Nei primi mesi Guido fu impegnato in un apostolato generico, ma ben presto si delineò per lui un’attività che avrebbe portato avanti per vent’anni: l’insegnamento nei seminari della Provincia a Ravenna, a Imola e a Faenza. Ecco come un alunno di latino di Guido ne ricorda l’insegnamento: «Chi non conosce il comportamento degli studenti, specialmente alla soglia dell’adolescenza, nei confronti di una lingua morta come il latino? La seppelliscono. E così pure io l’avevo relegata nell’oltretomba dei miei interessi. L’unica cosa che sapevo era che il latino non aveva articoli. Quando vennero le declinazioni, capìi subito che la strada non sarebbe stata per nulla piana, e il latino mi sembrava una cosa fuori dal mondo, per cui i risultati non conobbero apprezzabili progressi. Il capovolgimento si verificò in terza media, quando ebbi come insegnante padre Guido. Con mia sorpresa, mi ritrovai a studiare il latino da capo. E questa volta con tanta passione. D’altronde tutti gli alunni erano contagiati da un clima di entusiasmo. Alcuni di noi si scoprirono persino poeti latini, e potemmo così dare libero sfogo, con eleganti distici elegiaci, alla nostra fantasia di adolescenti». La voce di Guido, che negli ultimi anni sembrava flebile, in classe era invece ferma e forte, e aumentava di intensità a seconda della gravità degli errori fatti dagli alunni, soprattutto se si dimostravano orrori.

Image 228Gli impegnativi campi di lavoro

Nel 1963 si aprì per Guido un nuovo campo di lavoro, a cui ha dedicato ventisei anni: cappellano al Centro Protesi Inail di Vigorso (Budrio - BO), dove ha collaborato alle numerose iniziative «per rendere meno doloroso il soggiorno di coloro che, colpiti da infortunio, erano costretti a lunghe degenze». Il Centro di Vigorso gli ha reso possibile prendere contatto «con la realtà della vita vissuta di “gioie e dolori, fatiche e speranze”», e di accostarsi «a tante persone sofferenti nel corpo e anche nello spirito, e cercare di asciugarne le lacrime».

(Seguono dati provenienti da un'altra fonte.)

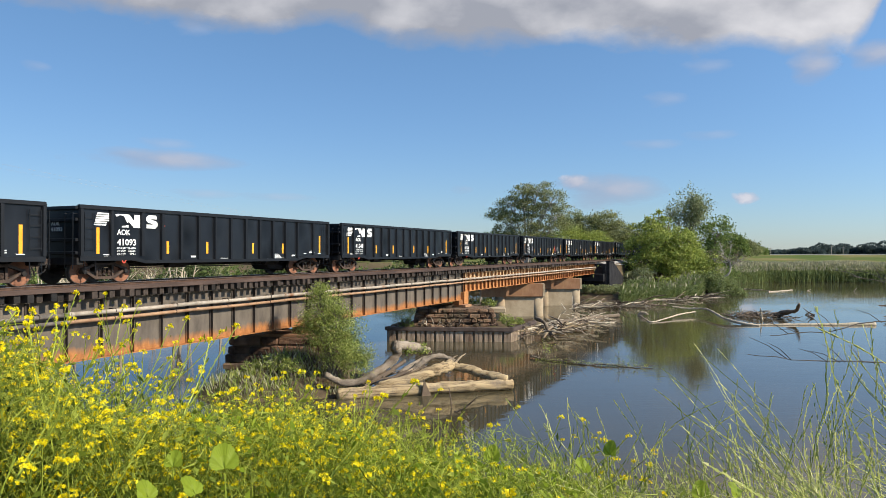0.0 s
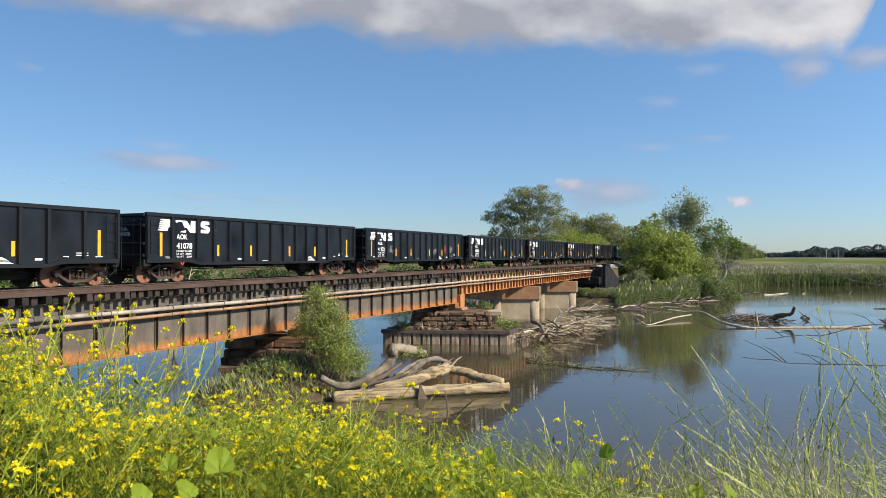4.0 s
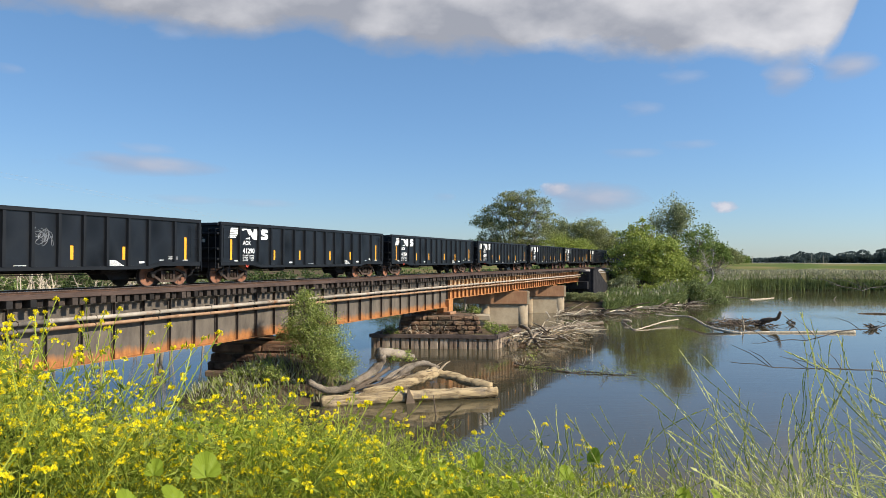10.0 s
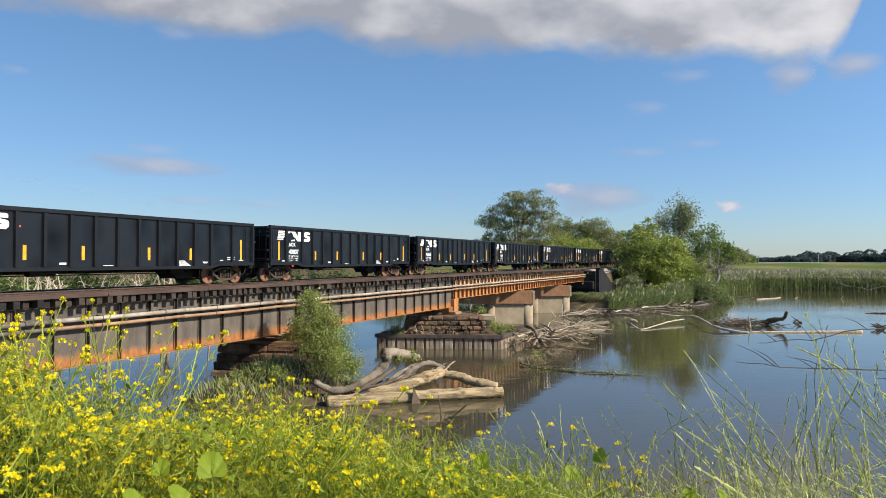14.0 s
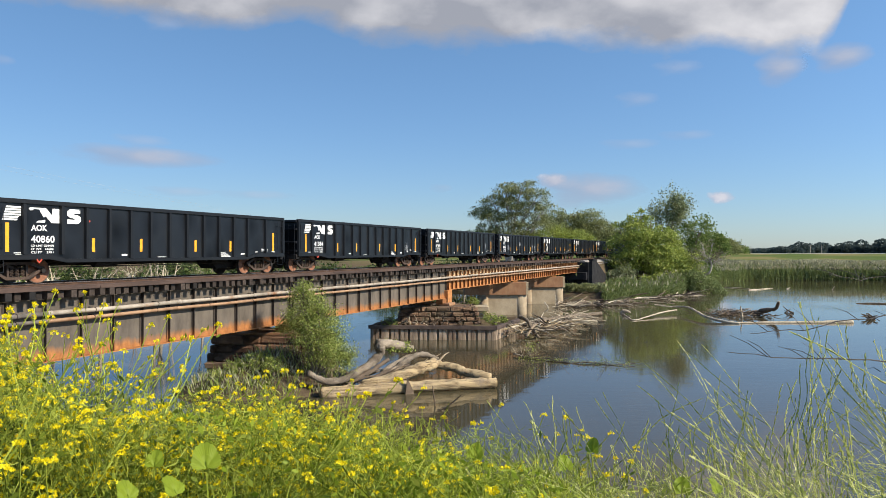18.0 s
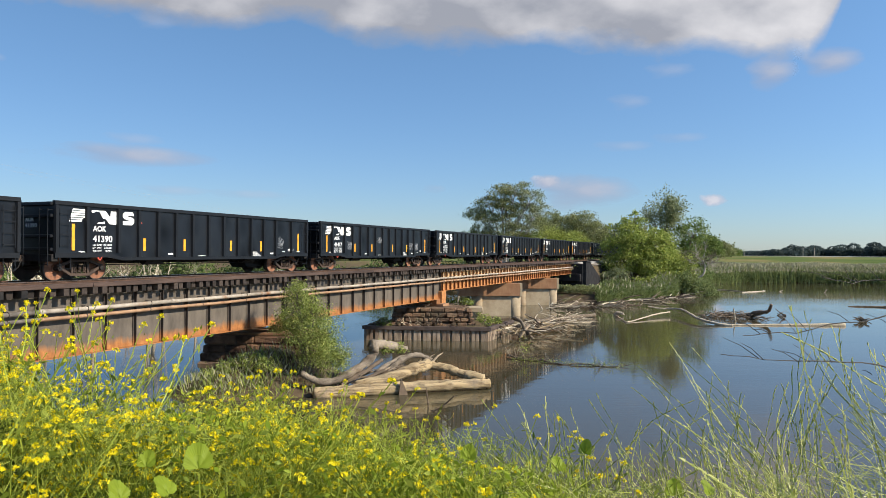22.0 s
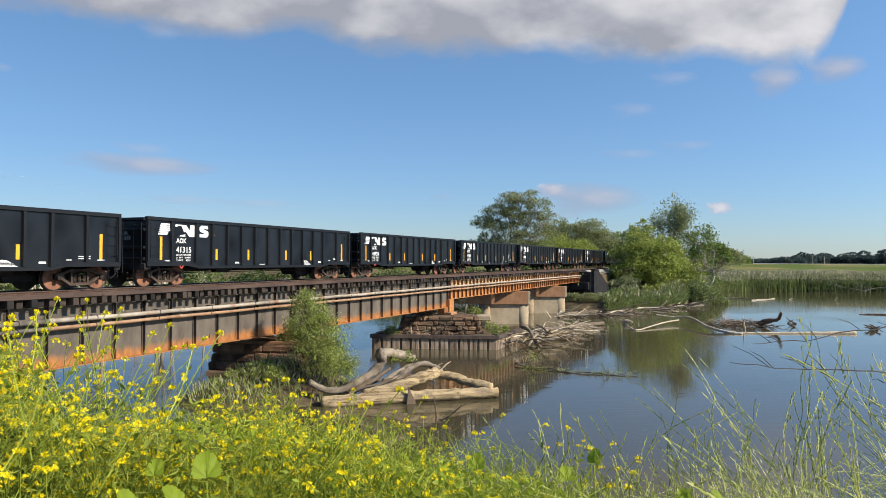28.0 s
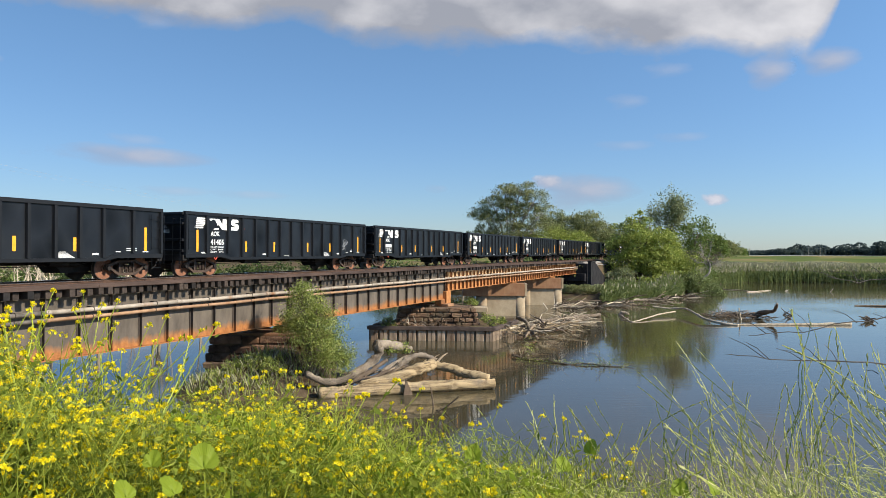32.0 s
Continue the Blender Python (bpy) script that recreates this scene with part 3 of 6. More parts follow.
    # two concrete bents
    for k, (x, y) in enumerate(((-21.2, 73.2), (-21.2, 90.2))):
        b = thing("concrete_bent", pose(x, y, 0, 0, 0, 26), "rust-stained concrete bent with round end columns", "bridge pier", "concrete bents")
        part("cap_beam", Shape().block(-6.9, -0.25, -0.75, 0.75, 2.15, 3.52, 0.03), M_CONCR, b, "rust-stained concrete cap beam")
        part("cap_end", Shape().block(-0.246, 0.0, -0.76, 0.76, 2.14, 3.53, 0.02), M_CONC, b, "pale concrete end block")
        for dx in (-0.68, -4.7):
            s = Shape().tube([(dx, 0, -1.5), (dx, 0, 2.14)], 0.62, 24)
            part("column", s, M_CONC, b, smooth=True)
        part("web_wall", Shape().block(-4.6, -0.9, -0.45, 0.45, -1.4, 2.14, 0.02), M_CONC, b, "pale concrete web wall")
        for gx in GIRDER_X:
            u = (gx - x) / math.cos(radians(26))
            part("bearing", Shape().block(u - 0.28, u + 0.28, -0.6, 0.6, 3.53, 3.62 + 0.03 * k, 0.01), M_ORANGE, b)
    # abutments
    ab = thing("far_abutment", Matrix.Identity(4), "dark grey concrete abutment with a sloping wing wall", "abutment", kind="structure")
    part("breast_wall", Shape().block(-27, -20.6, 103.9, 105.2, -0.5, 5.2, 0.04), M_GREYWALL, ab)
    part("bearing_shelf", Shape().block(-26.6, -20.8, 102.9, 103.95, 2.6, 3.71, 0.04), M_GREYWALL, ab)
    part("wing_wall", Shape().prism([(104.0, 5.5), (107.5, 5.35), (119.0, 1.9), (119.0, -0.5), (104.0, -0.5)], 0, -20.58, -20.1), M_GREYWALL, ab)
    part("wall_coping", Shape().prism([(104.0, 5.505), (107.5, 5.355), (107.5, 5.52), (104.0, 5.67)], 0, -20.7, -19.98), M_GREYWALL, ab)
    nb = thing("near_abutment", Matrix.Identity(4), "grey concrete abutment at the near bridge end", "abutment", kind="structure")
    part("breast_wall", Shape().block(-27, -20, -3.6, -2.0, -1, 5.1, 0.04), M_GREYWALL, nb)
    part("bearing_shelf", Shape().block(-26.6, -20.4, -2.02, -0.9, -1, 2.96, 0.04), M_GREYWALL, nb)
    for y0, y1, name in ((-140, -3.5, "ballast_bed"), (105.2, 420, "ballast_bed")):
        s = Shape().prism([(-26.4, 4.85), (-25.3, 5.44), (-21.7, 5.44), (-20.6, 4.85)], 1, y0, y1)
        solid(name, s, M_GRAVEL, "grey crushed-stone ballast under the track", "ballast", kind="structure")
    tie = Shape().block(-1.3, 1.3, -0.115, 0.115, -0.16, 0.0, 0.012).mesh("sleeper", M_TIE)
    fix(tie)
    bed = thing("track_sleepers", Matrix.Identity(4), "dark sleepers set in grey ballast", "sleepers")
    for i in range(150):
        ob = part("sleeper", tie, M_TIE, bed)
        ob.matrix_basis = pose(TRACK_X, 105.6 + i * 0.56 if i < 110 else -4.2 - (i - 110) * 0.56, 5.56)


build_bridge()
build_piers()

# ---- the train ----
CAR_PITCH, CAR_LEN = 17.0045, 15.7
POSTS = [0.06, 1.33, 2.75] + [2.75 + 1.005 * i for i in range(1, 11)] + [14.2, 15.64]
HALF = 1.52
NUMBERS = {0: "41093", 1: "41248", 2: "41078", 3: "41132", 4: "40874", 5: "41290", 6: "41364", 7: "40807", 8: "40860", 9: "41384", 10: "41390", 11: "41417", 12: "41355", 13: "41315", 14: "40938", 15: "41405"}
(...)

Una cosa che particolarmente lo aiutava nel suo lavoro di cappellano era la stampa di un notiziario, “La stampella”, che vide la luce nell’ottobre 1969. Fu portata avanti per diversi anni e con pagine sempre più numerose, con il contributo entusiasta degli infortunati stessi, a dimostrazione «che si può sorridere anche quando si soffre». E poi tante altre iniziative: caccia al tesoro nel parco del Centro, gare di pesca, soluzione di quiz, occasione, quest’ultima, che «aiutò tante persone, che da anni non avevano preso in mano un libro, a consultare testi ed enciclopedie», gare di briscola, gare di canto, mostre di pittura, gare di bocce, gite e pellegrinaggi.

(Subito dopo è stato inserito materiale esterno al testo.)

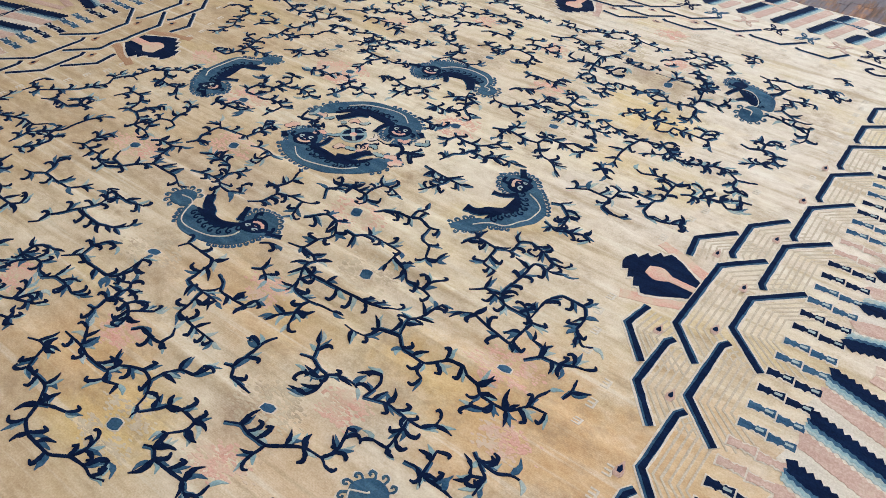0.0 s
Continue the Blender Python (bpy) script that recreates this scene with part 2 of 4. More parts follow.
BLACK = plain("black_lacquer", (0.005, 0.005, 0.009), (0.013, 0.011, 0.017), 0.35, 9.0)
TEAL = plain("teal_paint", (0.006, 0.035, 0.040), (0.050, 0.125, 0.105), 0.6, 34.0, 0.0, 0.5)
YELLOW = plain("yellow_paint", (0.50, 0.33, 0.03), (0.66, 0.47, 0.07), 0.6, 20.0)
CHALK = plain("white_paint", (0.20, 0.24, 0.20), (0.55, 0.55, 0.46), 0.7, 70.0)
FRAME = plain("window_frame_paint", (0.70, 0.70, 0.68), (0.78, 0.78, 0.76), 0.5)
GLASS, gn, gl, gb = material("glass", 0.02)
gb.inputs["Transmission Weight"].default_value, gb.inputs["IOR"].default_value = 1.0, 1.45
GLOW, hn, hl, hb = material("lamp_diffuser", 0.6)
hb.inputs["Emission Color"].default_value, hb.inputs["Emission Strength"].default_value = (1.0, 0.92, 0.80, 1), 6.0


# ---- mesh helpers ----
def part(name, bm, mats, parent=None, label="", kind="", category=""):
    me = bpy.data.meshes.new(name)
    bm.to_mesh(me)
    bm.free()
    for m in (mats if isinstance(mats, (list, tuple)) else [mats]):
        me.materials.append(m)
    ob = new(name, me)
    if parent is not None:
        ob.parent = parent
    return tagged(ob, label, category, "", kind)


def box(bm, x0, x1, y0, y1, z0, z1, mat=0, bevel=0.0):
    made = bmesh.ops.create_cube(bm, size=1, matrix=Matrix.Translation(((x0 + x1) / 2, (y0 + y1) / 2, (z0 + z1) / 2)) @ Matrix.Diagonal((x1 - x0, y1 - y0, z1 - z0, 1)))
    faces = {f for v in made["verts"] for f in v.link_faces}
    for f in faces:
        f.material_index = mat
    if bevel:
        bmesh.ops.bevel(bm, geom=list({e for f in faces for e in f.edges}), offset=bevel, segments=2, affect="EDGES")
    return bm


def lathe(bm, profile, cx, cy, n=48, mat=0):
    rings = [[bm.verts.new((cx + r * math.cos(2 * math.pi * k / n), cy + r * math.sin(2 * math.pi * k / n), z)) for k in range(n)] for r, z in profile]
    for a, b in zip(rings, rings[1:]):
        for k in range(n):
            f = bm.faces.new((a[k], a[(k + 1) % n], b[(k + 1) % n], b[k]))
            f.material_index, f.smooth = mat, True
    return bm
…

Nel 1988 Guido, considerando ormai concluso il suo servizio, per motivazioni «la cui comprensione piena e vera è per gli altri impossibile», lasciò il Centro di Vigorso per il convento di Porretta Terme. Trovando tuttavia per lui troppo stretta la vita unicamente conventuale, l’anno seguente chiese e ottenne di poter essere nominato amministratore parrocchiale della parrocchia di Bombiana (Gaggio Montano - BO), posta sul crinale che fa da spartiacque tra i torrenti Silla e Marano, e che lo vide ancora a stretto contatto con malati e anziani. Nel 1993, tuttavia, «presa coscienza che la Parrocchia richiedeva di più delle mie possibilità, decisi di lasciarla». Avendo poi saputo che le Suore Minime dell’Addolorata di San Giovanni in Persiceto (BO) desideravano avere un cappellano e un confessore al Santuario di Santa Clelia Barbieri de Le Budrie, si dichiarò disponibile, «considerando un immenso dono di Dio poter svolgere tale ministero, perché nel silenzio e nell’oblio avrei servito il Signore nei fratelli, in attesa della Sua chiamata».

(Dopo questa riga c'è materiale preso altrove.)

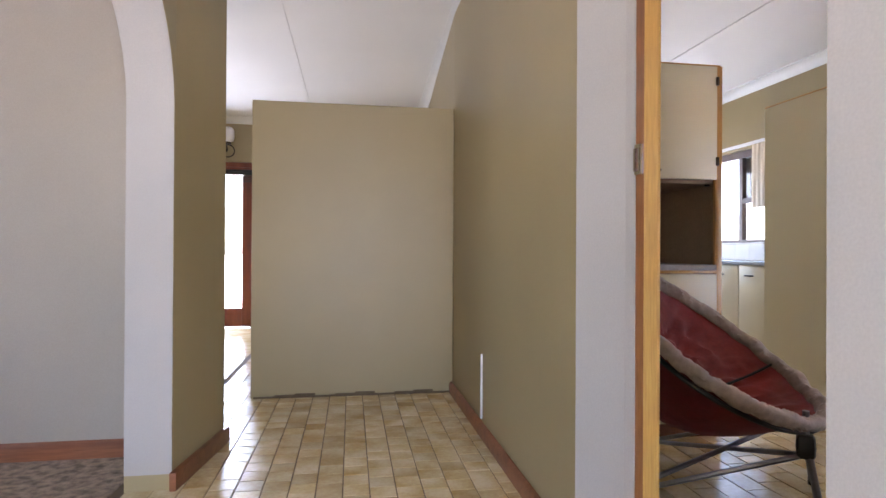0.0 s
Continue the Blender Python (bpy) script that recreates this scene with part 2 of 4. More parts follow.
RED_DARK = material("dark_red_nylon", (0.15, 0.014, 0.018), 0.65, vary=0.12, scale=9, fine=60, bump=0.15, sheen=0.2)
TAUPE = material("taupe_nylon", (0.44, 0.35, 0.30), 0.5, vary=0.08, scale=12, fine=70, bump=0.2, sheen=0.2)
RED_BAG = material("red_bag_cloth", (0.52, 0.012, 0.02), 0.6, vary=0.1, fine=90, bump=0.2, sheen=0.2)
BLUE_BAG = material("blue_bag_cloth", (0.015, 0.12, 0.45), 0.6, vary=0.3, scale=14, fine=90, bump=0.2, tints=(0.05, 0.35, 0.62))
NAVY = material("navy_cloth", (0.008, 0.012, 0.05), 0.7, vary=0.1, bump=0.2)
YELLOW = material("yellow_print", (0.7, 0.42, 0.02), 0.6, vary=0.05)
BAMBOO = material("bamboo_slat", (0.58, 0.42, 0.24), 0.55, vary=0.15, scale=8, fine=120, bump=0.1, island=0.25, stretch=(0.2, 1, 1))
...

Nel 2004, a causa dell’età, si trovò a dover lasciare Le Budrie e a trasferirsi, non senza un’interiore resistenza, nel convento di Bologna, come confessore nella nostra chiesa, compito che egli ha svolto con coscienza e comprensione, dimostrandosi il volto paterno e misericordioso di Dio. E, infine, l’imprevisto della caduta con frattura del femore, che lo ha condotto gradualmente a spegnersi, dopo che, negli ultimi giorni, era stato aggregato all’infermeria provinciale di Reggio Emilia.

Un confratello, Guido, che sentiva forte il senso di appartenenza, ma altrettanto forte l’anelito di libertà e di autenticità. È vissuto libero come il volo delle allodole del suo Trasasso, e ora egli vola nel cielo luminoso di Dio.